Leitungs- bzw. Sachbearbeiterebene:
Aus der Sicht des Unternehmens kennzeichnet der Tätigkeits- und Kompetenzbereich die Sachbearbeiterin und den Sachbearbeiter. Aus der Sicht der Abteilung kann sich eine etwas andere Aufgabenbeschreibung einschließlich Zielsetzungs- und Entscheidungsbefugnissen ergeben.
(Delegation von Handlungs- und Entscheidungskompetenz)

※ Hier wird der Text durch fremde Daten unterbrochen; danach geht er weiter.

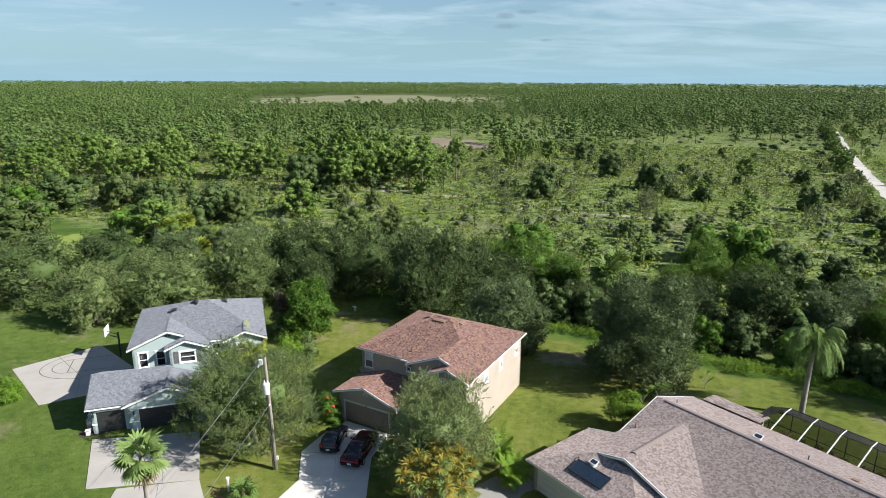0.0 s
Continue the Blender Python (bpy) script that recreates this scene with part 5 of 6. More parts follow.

Die Stellenbeschreibung gibt darüber Auskunft:
Stellenaufgabe: z. B.
- Umsetzen der geplanten Verkaufsmaßnahmen,
- Umsatzkontrolle durchführen, ggf. ergriffene Maßnahmen im Rahmen der vorgesehenen Möglichkeiten korrigieren,
- Ergebnisse dokumentieren und an die Leitungsebene weitergeben.
Die Arbeitsanweisungen
Definition und Aufbau
Wesentlicher Bestandteil einer Ablauforganisation sind eindeutige und handlungsbestimmende Arbeitsanweisungen. Sie helfen die einzelnen Aufgaben einer Stellenbeschreibung besser zu verstehen und zu bestimmen. Dabei lassen sich besonders gut Tätigkeiten der Sachbearbeiterebene beschreiben, die keinen oder nur geringen Entscheidungsinhalt aufweisen (gebundene Arbeit).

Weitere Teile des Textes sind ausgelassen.